People who oppose Obama's policies could just as easily say that by not fixing the background checks system that stops 2 million law-abiding citizens from buying guns, and delays more than 12 million more, that Obama also wants people to die -- that he wants to prevent people who quickly need guns for protection from obtaining them.
But would demonizing our president that way be useful? Would it really help get everyone together to help make a deal?
So did Obama really want to get the gun bill passed or was he just trying to position himself politically to attack Republicans?
There were several simple and obvious things that he could have done that very likely could have gotten the Manchin-Toomey gun control compromise passed:
- Suppose that, despite the evidence, Obama is right that expanded background checks will reduce crime. Everyone would benefit, not just those legally buying guns, right?
In that case, everyone, not just gun owners, should pay for the cost of running background checks. Unfortunately, the checks being considered by the Senate make only gun buyers pay the costs.

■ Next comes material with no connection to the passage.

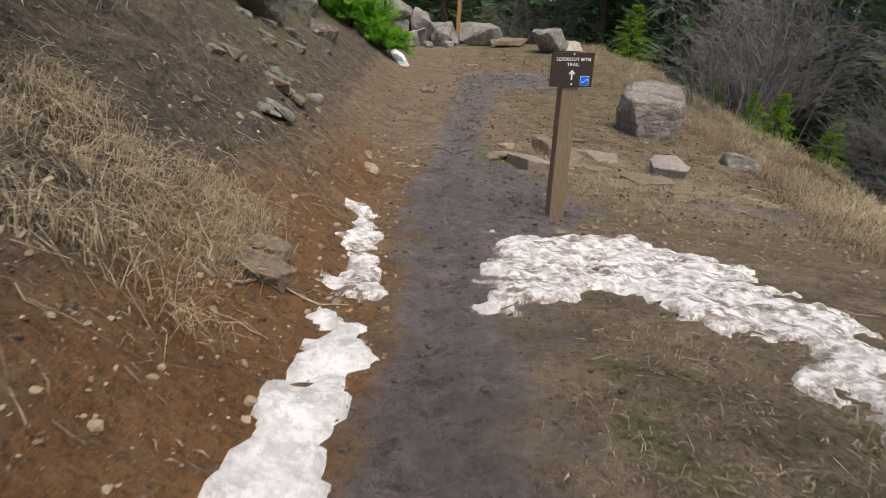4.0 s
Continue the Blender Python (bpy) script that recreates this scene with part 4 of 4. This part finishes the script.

Fix: Pay for the background checks out of general revenue.
- Obama could also finally agree to get the problems with the current background system fixed so that many law-abiding citizens who are stopped or delayed from being able to buy a gun would be able to do so.
Fix: It would be nice if the system finally lived up to its name of being an "instant check."
If the president doesn't want to pick up the costs of fixing the system, then maybe he can explain why he doesn't think the costs are worth it.